Write out the data again exactly, skipping every picture.

—————

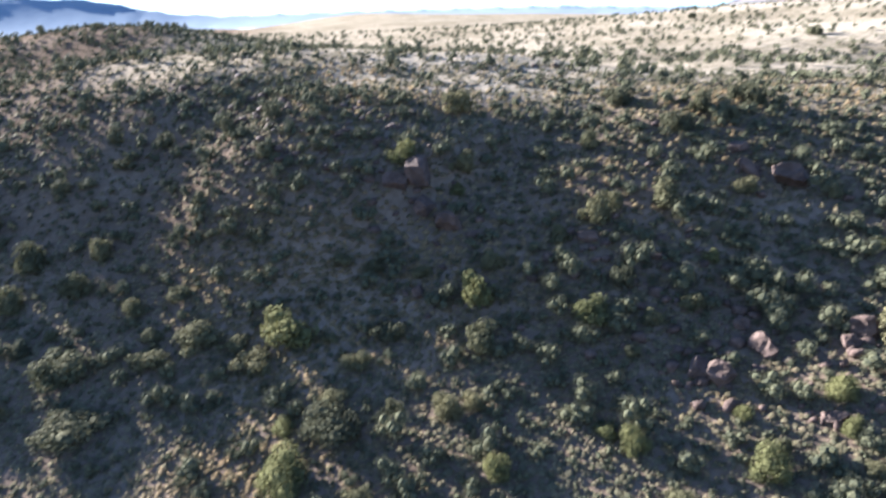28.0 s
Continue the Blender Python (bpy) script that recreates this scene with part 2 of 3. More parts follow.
def knolls(x, y):
    """Two rocky knolls on the plain, steep on the side away from the sun."""
    total = 0
    for cx, cy, high, wide in KNOLLS:
        d, side = (x - cx) * 0.65 - (y - cy) * 0.76, (x - cx) * 0.76 + (y - cy) * 0.65
        total = total + high * smooth(-48, -8, d) * (1 - 0.3 * smooth(-8, 12, d)) * (1 - smooth(11, 17, d + 2 * swell(x, y, 2.5))) * np.exp(-((side / wide) ** 2))
    return total * (1 + 0.16 * swell(x, y, 3.5))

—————

#### [Answer for the task]
28.0 s
Continue the Blender Python (bpy) script that recreates this scene with part 2 of 3. More parts follow.
def knolls(x, y):
    """Two rocky knolls on the plain, steep on the side away from the sun."""
    total = 0
    for cx, cy, high, wide in KNOLLS:
        d, side = (x - cx) * 0.65 - (y - cy) * 0.76, (x - cx) * 0.76 + (y - cy) * 0.65
        total = total + high * smooth(-48, -8, d) * (1 - 0.3 * smooth(-8, 12, d)) * (1 - smooth(11, 17, d + 2 * swell(x, y, 2.5))) * np.exp(-((side / wide) ** 2))
    return total * (1 + 0.16 * swell(x, y, 3.5))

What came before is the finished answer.